Most of the clothing styles are based on simple squares of fabric, which have been wrapped around the body or made into t-shaped garments. One of themain differences is what material the garments were made of (Egyptian garments were often of linen or other lightweight things, while the Celts would have worn wool). The fabric something is made of can greatly effect the overall look and movement of the garment. The other big difference is the ornamentation of the garments, and the accessories worn. The egyptian favored lots of exotic jewelry, while the celts and gauls wore less jewelry and of a simpler nature.

They're very easy to make and the best way to see how to wear these things is to hit up your public library and check out the theatrical section. There are often some great books that contain easy patterns and tons of books on recreating historical clothing. One of the better books is "patterns for theatrical costumes". "20,000 years of fashion" is also a great resource. I think there are also several websites on how to wrap a toga and make a tunic, but i don't have any handy links for them.

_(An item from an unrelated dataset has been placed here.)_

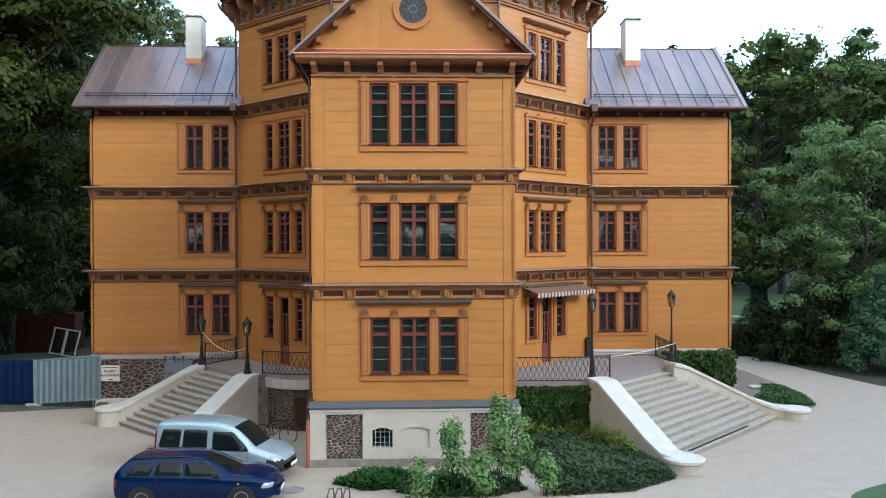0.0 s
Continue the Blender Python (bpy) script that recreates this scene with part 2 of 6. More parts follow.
M["sash"] = mat("red_brown_sash_paint", (0.150, 0.034, 0.022), 0.6, dark=(0.085, 0.022, 0.016), scale=4, fine=60)
M["copper"] = mat("weathered_copper", (0.165, 0.092, 0.074), 0.34, 0.72, dark=(0.105, 0.076, 0.072), scale=0.6, fine=9, amount=0.9, bump=0.05, rnd=0.16, rough2=0.5, coat=0.62)
M["copper_wing"] = mat("brown_copper", (0.30, 0.19, 0.15), 0.42, 0.6, dark=(0.17, 0.13, 0.13), scale=0.9, fine=7, amount=1.0, bump=0.06, rnd=0.26, rough2=0.55, stretch=(1, 0.3, 0.3), coat=0.8)
M["copper_stain"] = mat("rain_washed_copper", (0.30, 0.185, 0.145), 0.45, 0.75, dark=(0.17, 0.12, 0.105), scale=2, fine=20, amount=0.9)
M["copper_edge"] = mat("worn_copper_edge", (0.62, 0.45, 0.36), 0.4, 0.5, dark=(0.30, 0.18, 0.13), scale=3, fine=30, amount=0.9)
M["solder"] = mat("dull_tin_solder", (0.42, 0.40, 0.38), 0.5, 0.7, scale=5, fine=40)
M["pale_bar"] = mat("pale_grey_bar_paint", (0.19, 0.175, 0.17), 0.6, scale=4, fine=60)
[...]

hope that helps!! good luck.
blackrayne
Jan. 19th, 2007 04:29 am (UTC)
Seconding that website, don't have suggestions for others, though. Most of my historical costuming references only go as early as Victorian, though I do have some books with much earlier stuff.

Beth, if you don't find anything online, I can possibly scan from the books for you. Those haven't yet been packed, since they are upstairs.
ragdoll
Jan. 19th, 2007 06:19 am (UTC)
You should get in touch with these guys. They're in your neck of the woods and they're the largest group of historical (and media) costumers in the US. They also run the Costume College which friends of mine have attended -- it's somewhere in SoCal. If they can't help you, no one can.